■ WHAT YOU HAVE TO DO: Restate each of the lines below word for word and drop every picture.

■ INFORMATION PROVIDED:
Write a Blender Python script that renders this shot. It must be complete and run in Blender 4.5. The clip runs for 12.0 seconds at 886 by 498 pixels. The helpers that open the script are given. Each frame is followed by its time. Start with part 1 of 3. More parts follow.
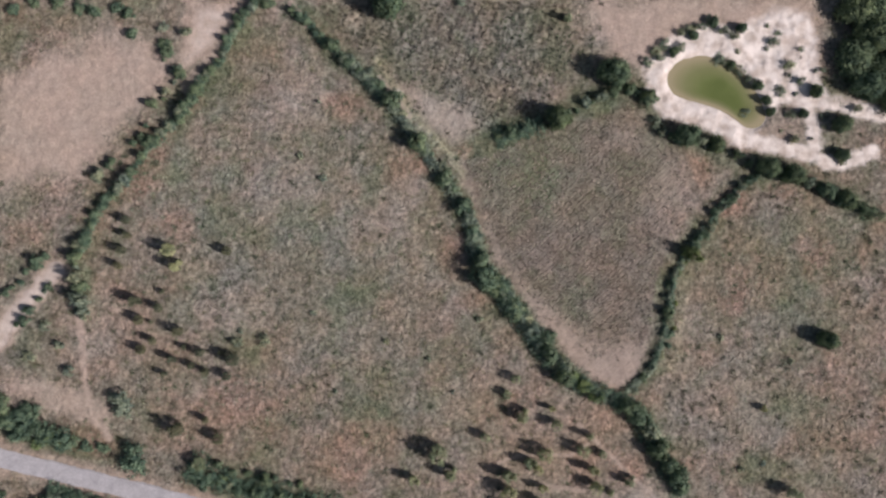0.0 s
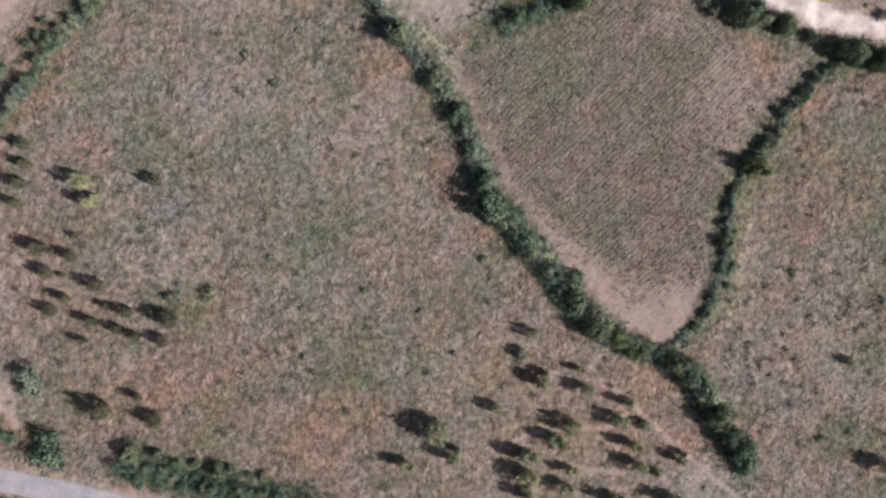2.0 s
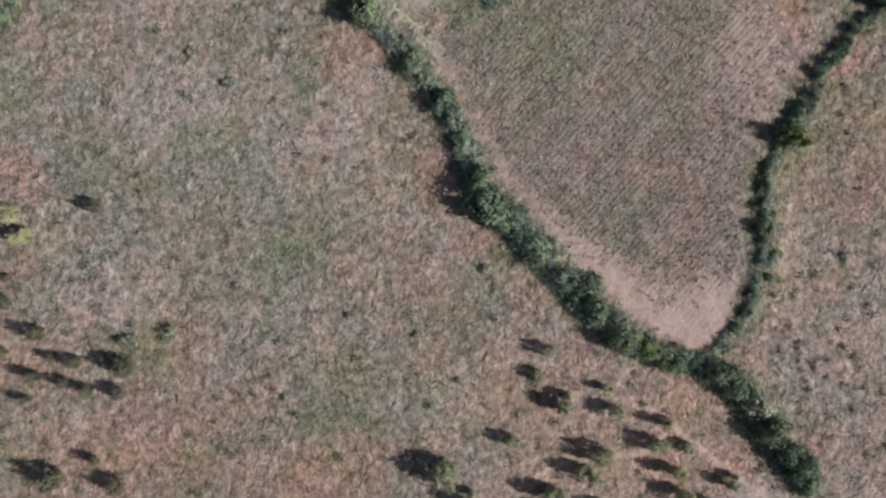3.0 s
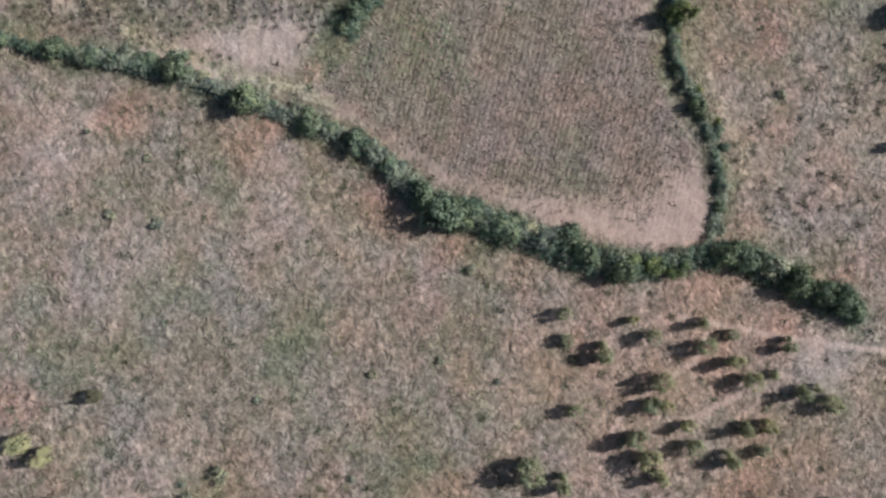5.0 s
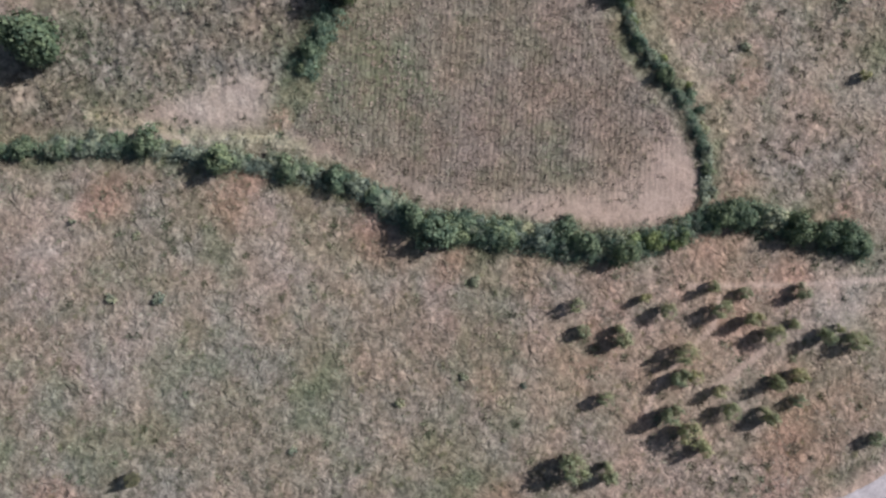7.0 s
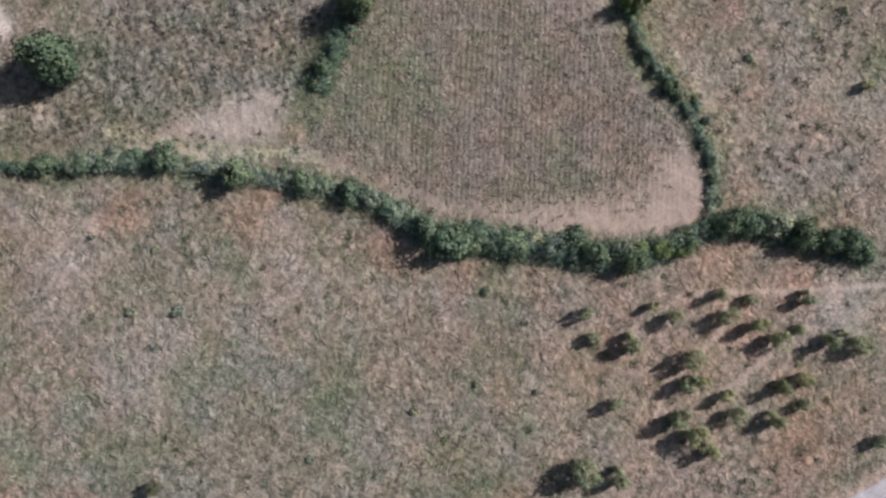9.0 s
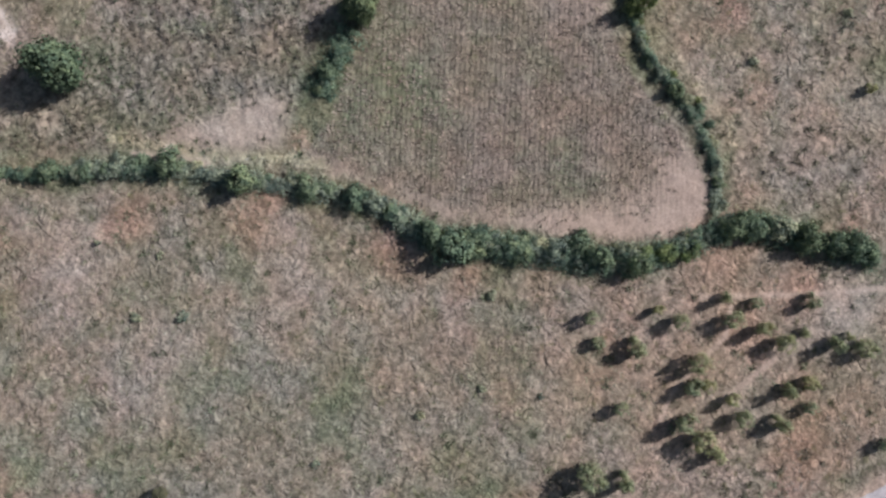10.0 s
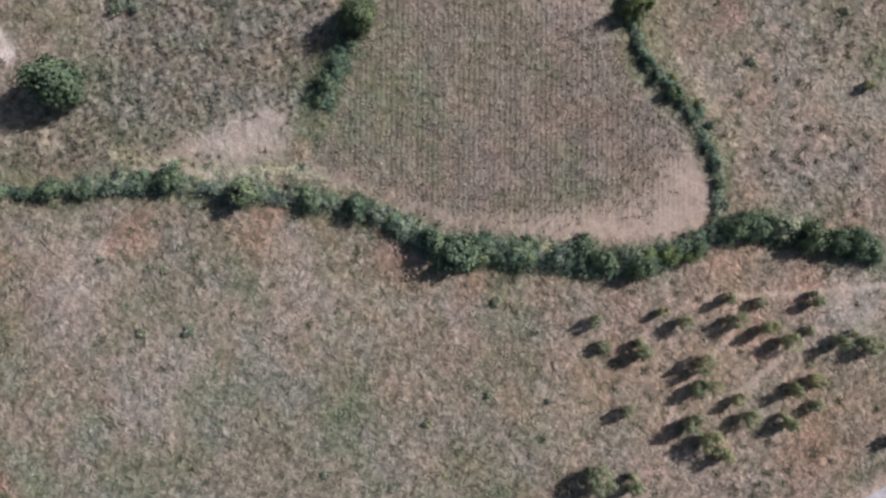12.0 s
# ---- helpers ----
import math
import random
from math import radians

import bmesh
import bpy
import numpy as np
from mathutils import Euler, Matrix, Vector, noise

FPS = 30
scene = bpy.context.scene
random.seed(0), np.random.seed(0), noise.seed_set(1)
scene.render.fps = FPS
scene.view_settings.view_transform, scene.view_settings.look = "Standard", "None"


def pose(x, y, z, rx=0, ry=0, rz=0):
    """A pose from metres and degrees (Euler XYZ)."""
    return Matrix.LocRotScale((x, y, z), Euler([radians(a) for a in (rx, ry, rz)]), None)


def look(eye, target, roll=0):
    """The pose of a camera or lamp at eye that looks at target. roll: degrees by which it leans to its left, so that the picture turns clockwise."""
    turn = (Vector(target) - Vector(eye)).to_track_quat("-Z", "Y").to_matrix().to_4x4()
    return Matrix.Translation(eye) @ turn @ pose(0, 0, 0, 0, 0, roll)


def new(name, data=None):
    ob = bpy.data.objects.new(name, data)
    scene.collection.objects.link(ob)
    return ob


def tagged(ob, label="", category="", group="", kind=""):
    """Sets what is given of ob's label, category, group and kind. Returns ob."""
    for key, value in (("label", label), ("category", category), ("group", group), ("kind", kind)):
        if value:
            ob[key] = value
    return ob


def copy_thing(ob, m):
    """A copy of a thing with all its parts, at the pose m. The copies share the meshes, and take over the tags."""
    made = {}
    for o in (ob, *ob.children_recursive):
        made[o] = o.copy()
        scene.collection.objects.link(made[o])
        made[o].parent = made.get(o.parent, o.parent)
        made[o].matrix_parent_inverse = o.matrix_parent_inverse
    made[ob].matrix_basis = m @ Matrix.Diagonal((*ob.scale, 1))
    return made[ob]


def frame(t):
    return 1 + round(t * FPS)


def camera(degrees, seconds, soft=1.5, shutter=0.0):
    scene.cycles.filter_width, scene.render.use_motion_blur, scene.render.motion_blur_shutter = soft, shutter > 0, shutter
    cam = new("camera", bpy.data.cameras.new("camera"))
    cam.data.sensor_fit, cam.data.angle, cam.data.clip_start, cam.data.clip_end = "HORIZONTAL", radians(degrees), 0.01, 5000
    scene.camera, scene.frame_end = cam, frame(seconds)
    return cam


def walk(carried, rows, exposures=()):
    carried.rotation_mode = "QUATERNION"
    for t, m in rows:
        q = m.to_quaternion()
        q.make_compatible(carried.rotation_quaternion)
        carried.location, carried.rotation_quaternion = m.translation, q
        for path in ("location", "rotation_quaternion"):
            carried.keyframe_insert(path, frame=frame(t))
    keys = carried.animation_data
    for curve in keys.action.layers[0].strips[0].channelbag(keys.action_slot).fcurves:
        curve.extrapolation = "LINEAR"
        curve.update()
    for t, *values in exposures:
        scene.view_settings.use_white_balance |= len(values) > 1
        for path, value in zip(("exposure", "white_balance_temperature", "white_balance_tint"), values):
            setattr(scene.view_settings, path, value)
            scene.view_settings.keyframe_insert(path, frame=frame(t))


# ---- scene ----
cam = camera(60, 12.0, soft=2.5)
walk(cam, [
    (0, pose(-1.77, -17.35, 123.61, 0.64, -1.01, 4.78)),
    (0.1, pose(-1.51, -19.05, 120.68, -1.89, -0.97, 4.86)),
    (0.5, pose(-0.89, -23.41, 110.20, -1.39, -0.99, 4.86)),
    (1, pose(-0.76, -23.48, 100.58, -1.29, -1.14, 4.85)),
    (1.5, pose(-0.27, -23.57, 96.68, -1.39, -0.93, 4.88)),
    (2, pose(-0.26, -23.32, 96.25, -1.40, -1.14, 3.03)),
    (2.5, pose(0.50, -22.23, 89.37, -1.10, -1.03, 0.92)),
    (3, pose(0.83, -22.82, 82.71, -1.04, -1.19, -1.35)),
    (3.2, pose(1.00, -23.62, 82.56, -1.20, -1.24, -3.17)),
    (4.8, pose(3.24, -23.07, 82.82, 0.63, -1.54, -28.98)),
    (5, pose(2.80, -22.93, 82.88, 0.76, -1.74, -28.92)),
    (5.5, pose(2.88, -21.97, 82.83, 0.66, -1.74, -28.99)),
    (6, pose(2.74, -22.09, 82.73, 0.90, -1.59, -29.58)),
    (6.5, pose(3.49, -21.48, 82.76, 0.72, -1.57, -34.37)),
    (7, pose(4.33, -21.34, 82.86, 0.86, -1.38, -40.40)),
    (9, pose(4.14, -19.41, 84.63, 0.74, -1.38, -40.97)),
    (9.5, pose(4.01, -19.36, 84.69, 0.94, -1.29, -41.03)),
    (10, pose(4.25, -18.79, 84.70, 0.73, -1.26, -41.19)),
    (10.5, pose(4.60, -18.61, 84.71, 0.71, -1.24, -42.65)),
    (11, pose(4.53, -18.65, 84.76, 0.90, -1.13, -42.65)),
    (11.5, pose(4.39, -18.41, 84.75, 0.98, -1.19, -42.66)),
    (12, pose(4.51, -17.88, 84.80, 0.76, -1.25, -42.65)),
], [(0, -0.31, 6530, 18), (1.5, -0.20, 6510, 20.2), (3, -0.09, 6460, 20.7), (5.5, 0.01, 6380, 20.2), (7, -0.05, 6380, 18.7), (12, -0.06, 6380, 17.7)])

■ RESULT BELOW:
Write a Blender Python script that renders this shot. It must be complete and run in Blender 4.5. The clip runs for 12.0 seconds at 886 by 498 pixels. The helpers that open the script are given. Each frame is followed by its time. Start with part 1 of 3. More parts follow.
0.0 s
2.0 s
3.0 s
5.0 s
7.0 s
9.0 s
10.0 s
12.0 s
# ---- helpers ----
import math
import random
from math import radians

import bmesh
import bpy
import numpy as np
from mathutils import Euler, Matrix, Vector, noise

FPS = 30
scene = bpy.context.scene
random.seed(0), np.random.seed(0), noise.seed_set(1)
scene.render.fps = FPS
scene.view_settings.view_transform, scene.view_settings.look = "Standard", "None"


def pose(x, y, z, rx=0, ry=0, rz=0):
    """A pose from metres and degrees (Euler XYZ)."""
    return Matrix.LocRotScale((x, y, z), Euler([radians(a) for a in (rx, ry, rz)]), None)


def look(eye, target, roll=0):
    """The pose of a camera or lamp at eye that looks at target. roll: degrees by which it leans to its left, so that the picture turns clockwise."""
    turn = (Vector(target) - Vector(eye)).to_track_quat("-Z", "Y").to_matrix().to_4x4()
    return Matrix.Translation(eye) @ turn @ pose(0, 0, 0, 0, 0, roll)


def new(name, data=None):
    ob = bpy.data.objects.new(name, data)
    scene.collection.objects.link(ob)
    return ob


def tagged(ob, label="", category="", group="", kind=""):
    """Sets what is given of ob's label, category, group and kind. Returns ob."""
    for key, value in (("label", label), ("category", category), ("group", group), ("kind", kind)):
        if value:
            ob[key] = value
    return ob


def copy_thing(ob, m):
    """A copy of a thing with all its parts, at the pose m. The copies share the meshes, and take over the tags."""
    made = {}
    for o in (ob, *ob.children_recursive):
        made[o] = o.copy()
        scene.collection.objects.link(made[o])
        made[o].parent = made.get(o.parent, o.parent)
        made[o].matrix_parent_inverse = o.matrix_parent_inverse
    made[ob].matrix_basis = m @ Matrix.Diagonal((*ob.scale, 1))
    return made[ob]


def frame(t):
    return 1 + round(t * FPS)


def camera(degrees, seconds, soft=1.5, shutter=0.0):
    scene.cycles.filter_width, scene.render.use_motion_blur, scene.render.motion_blur_shutter = soft, shutter > 0, shutter
    cam = new("camera", bpy.data.cameras.new("camera"))
    cam.data.sensor_fit, cam.data.angle, cam.data.clip_start, cam.data.clip_end = "HORIZONTAL", radians(degrees), 0.01, 5000
    scene.camera, scene.frame_end = cam, frame(seconds)
    return cam


def walk(carried, rows, exposures=()):
    carried.rotation_mode = "QUATERNION"
    for t, m in rows:
        q = m.to_quaternion()
        q.make_compatible(carried.rotation_quaternion)
        carried.location, carried.rotation_quaternion = m.translation, q
        for path in ("location", "rotation_quaternion"):
            carried.keyframe_insert(path, frame=frame(t))
    keys = carried.animation_data
    for curve in keys.action.layers[0].strips[0].channelbag(keys.action_slot).fcurves:
        curve.extrapolation = "LINEAR"
        curve.update()
    for t, *values in exposures:
        scene.view_settings.use_white_balance |= len(values) > 1
        for path, value in zip(("exposure", "white_balance_temperature", "white_balance_tint"), values):
            setattr(scene.view_settings, path, value)
            scene.view_settings.keyframe_insert(path, frame=frame(t))


# ---- scene ----
cam = camera(60, 12.0, soft=2.5)
walk(cam, [
    (0, pose(-1.77, -17.35, 123.61, 0.64, -1.01, 4.78)),
    (0.1, pose(-1.51, -19.05, 120.68, -1.89, -0.97, 4.86)),
    (0.5, pose(-0.89, -23.41, 110.20, -1.39, -0.99, 4.86)),
    (1, pose(-0.76, -23.48, 100.58, -1.29, -1.14, 4.85)),
    (1.5, pose(-0.27, -23.57, 96.68, -1.39, -0.93, 4.88)),
    (2, pose(-0.26, -23.32, 96.25, -1.40, -1.14, 3.03)),
    (2.5, pose(0.50, -22.23, 89.37, -1.10, -1.03, 0.92)),
    (3, pose(0.83, -22.82, 82.71, -1.04, -1.19, -1.35)),
    (3.2, pose(1.00, -23.62, 82.56, -1.20, -1.24, -3.17)),
    (4.8, pose(3.24, -23.07, 82.82, 0.63, -1.54, -28.98)),
    (5, pose(2.80, -22.93, 82.88, 0.76, -1.74, -28.92)),
    (5.5, pose(2.88, -21.97, 82.83, 0.66, -1.74, -28.99)),
    (6, pose(2.74, -22.09, 82.73, 0.90, -1.59, -29.58)),
    (6.5, pose(3.49, -21.48, 82.76, 0.72, -1.57, -34.37)),
    (7, pose(4.33, -21.34, 82.86, 0.86, -1.38, -40.40)),
    (9, pose(4.14, -19.41, 84.63, 0.74, -1.38, -40.97)),
    (9.5, pose(4.01, -19.36, 84.69, 0.94, -1.29, -41.03)),
    (10, pose(4.25, -18.79, 84.70, 0.73, -1.26, -41.19)),
    (10.5, pose(4.60, -18.61, 84.71, 0.71, -1.24, -42.65)),
    (11, pose(4.53, -18.65, 84.76, 0.90, -1.13, -42.65)),
    (11.5, pose(4.39, -18.41, 84.75, 0.98, -1.19, -42.66)),
    (12, pose(4.51, -17.88, 84.80, 0.76, -1.25, -42.65)),
], [(0, -0.31, 6530, 18), (1.5, -0.20, 6510, 20.2), (3, -0.09, 6460, 20.7), (5.5, 0.01, 6380, 20.2), (7, -0.05, 6380, 18.7), (12, -0.06, 6380, 17.7)])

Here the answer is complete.